Paul Klink

A little bit about me

Paul Klink

Paul Klink

A little bit about me

A variation of cost disease

5 minutes
June 13, 2024

In the long run, a society’s prosperity is dependent on productivity growth. One of the conundrums societies face in respect to this is, that as economies become more advanced, they become dominated by industries with low productivity growth. This is best seen in the growth of service industries, which mostly have low productivity growth. The following chart1 shows this domination by comparing US employment in service producing industries against employment in goods producing industries.

Goods vs service employment in US

The Baumol effect - or more colloquially, cost disease - is a theory that offers an explanation to this above phenomenon. Its main postulates are:

  1. As wages rise in high productivity industries they must also rise in low productivity industries in order for them to retain or attract workers.
  2. Over time, society will continue to consume goods and services from both industries (low productivity growth and high productivity growth). Assuming the ratio of the consumption levels between these two industry groups remains about the same, then the proportion of people employed in low productivity industries must increase. This is because less workers are needed in industries with greater productivity to produce their goods and services.

These two postulates go some way to explaining why low productivity industries tend to dominate advanced economies.

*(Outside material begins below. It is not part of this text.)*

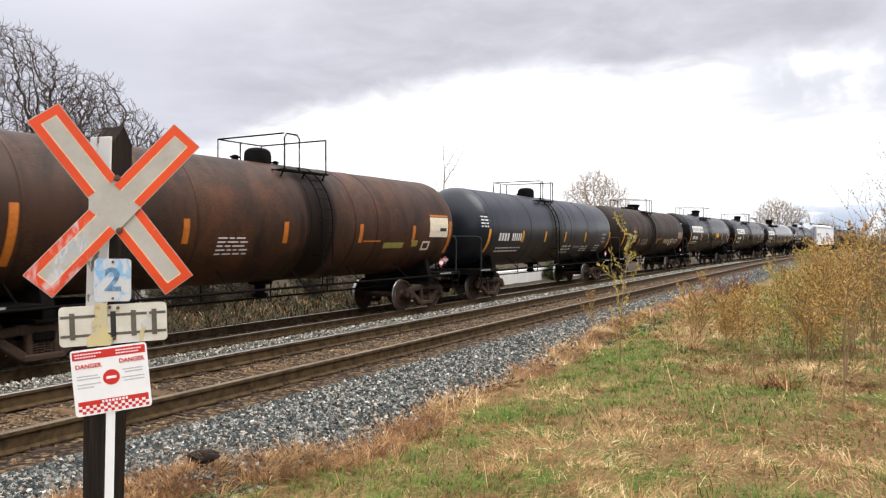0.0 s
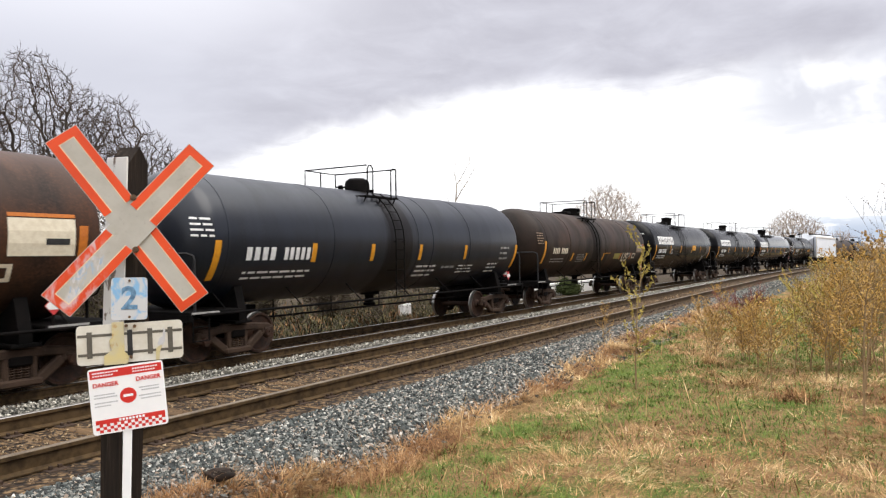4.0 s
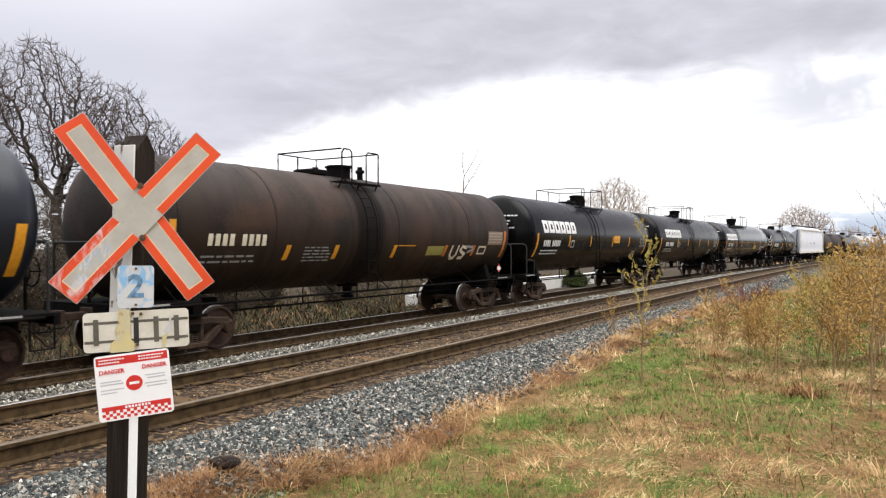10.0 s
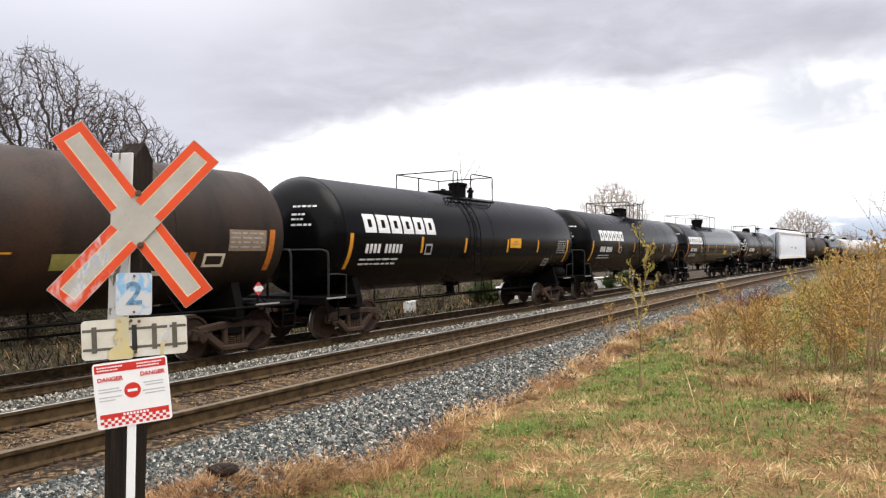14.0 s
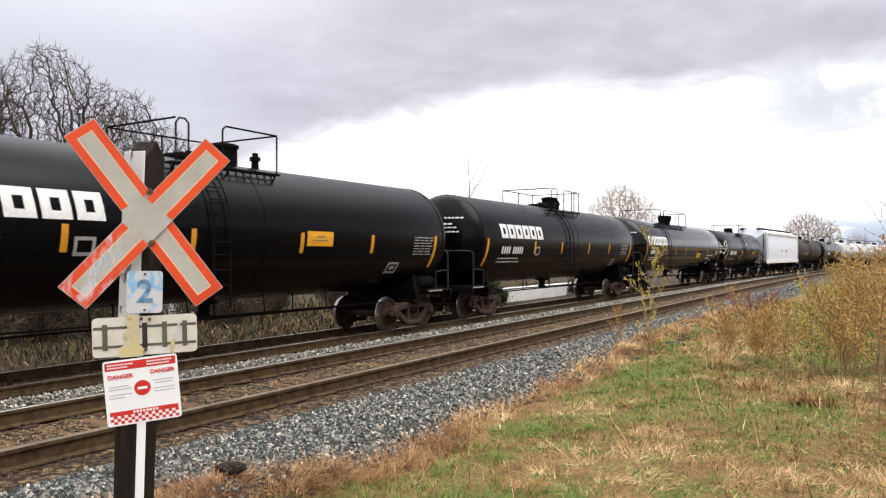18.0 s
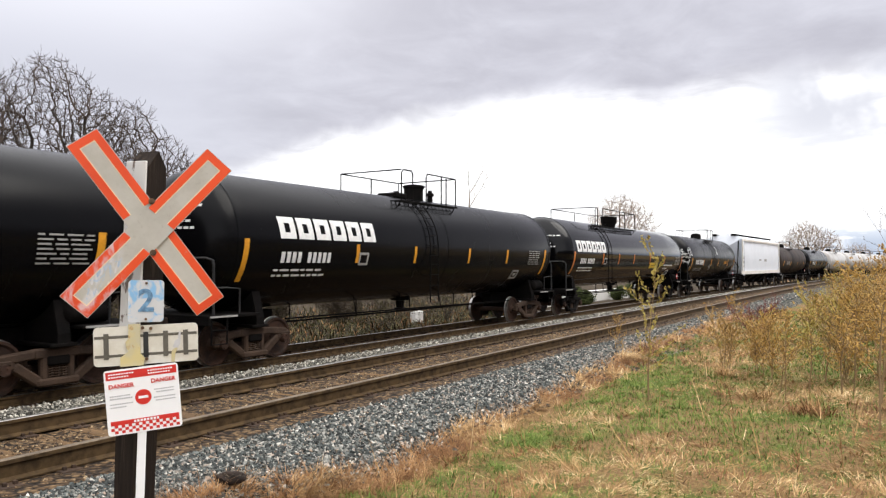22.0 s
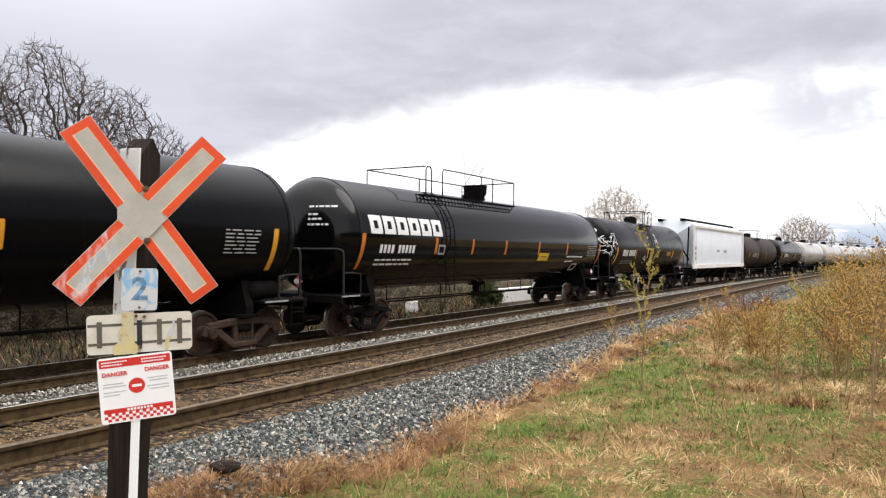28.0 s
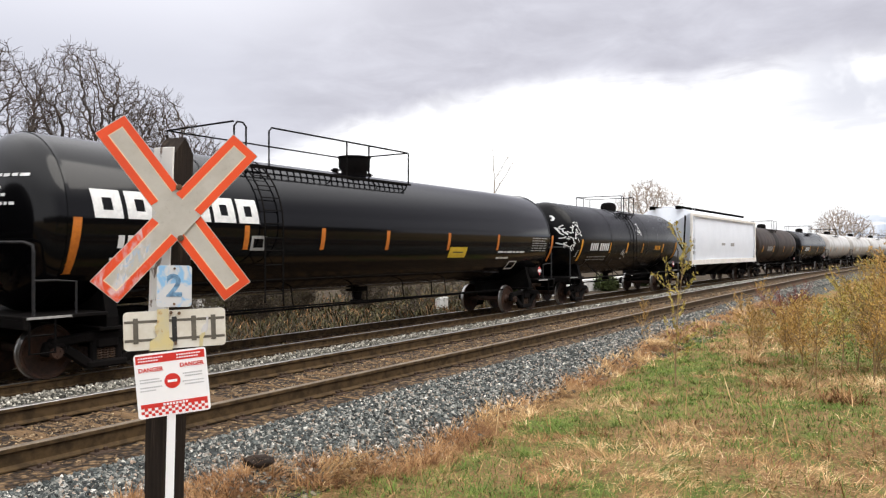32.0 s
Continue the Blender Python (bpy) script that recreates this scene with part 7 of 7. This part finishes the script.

However the extent to which it causes this phenomenon is subject to debate and studies.

My personal view is that this theory could be improved by taking the following into account:

  1. As the proportion of people employed in the industry with high productivity reduces, its ability to affect wages in less productive industries should decrease.
  2. Productivity improvements are hard. They often involve adoption of new innovations which can have significant risk attached. Management will in most cases only take on these risks if substantial pressures are placed on the business. Competition or responding to changing market demand are examples of such pressures.
  3. If competition is driving productivity improvement, we would expect that consumers would receive most of the benefits of productivity improvements - not workers.
  4. It is far easier for goods producing businesses to transfer their operations (with associated employment) to other countries with lower costs.

The real challenge for advanced economies is improving the rate of productivity increase in service industries. I believe that dominant factor causing this low productivity increase is:

Productivity improvement is hard - there are substantial risks associated with it.

When attempting to implement these improvements, management needs to balance the cost benefits of the improvements against:

While we would like to think that this balance will be struck in the interest of the organisation, it is quite likely that the self interest of individuals in upper management plays a large role in deciding on this balance. The ability to balance risks to favour career progression is an important skill needed to reach upper management. It potentially only takes one bad outcome from a risky decision to stall career development. So once in upper management (or CEO or member of the board), these individuals will likely view risky productivity related decisions through the prism of keeping their current role in the organisation (with its high income, power and prestige) and also further progression.

So if the organisation’s stake holders or the wider general community are not demanding productivity improvements within an organisation, then there is a large incentive for upper management to avoid tackling improvement.

In goods industries, manufacturing industries need to innovate and reduce costs to keep up with the competition. Therefore stake holders, such as share holders, expect management to improve productivity and factor in its risks when assessing management’s performance. This assessment refocuses management to balance the risks in improvement implementations against the risk of not doing them.

However in services industries there is less competition. It is harder for consumers to compare outputs and it tends to be harder to switch between suppliers. Therefore stake holders are more focused in avoiding disruption than in productivity improvements. This is especially prevalent in government organisations where political considerations need to be taken into account.

So how do we improve productivity in service industries?

Firstly we need to recognise that management’s behaviour in these industries is entirely rational. To paraphrase Adam Smith: “self-interest is the ‘invisible hand’ that guides the economy”. What is needed is to change either the expectations or the risk associated with implementing productivity changes.

I believe there is far greater scope in reducing the risks than increasing the expectations. Risks can be tackled with technology and organisational change. Expectations are more aligned with social change which is a far harder challenge.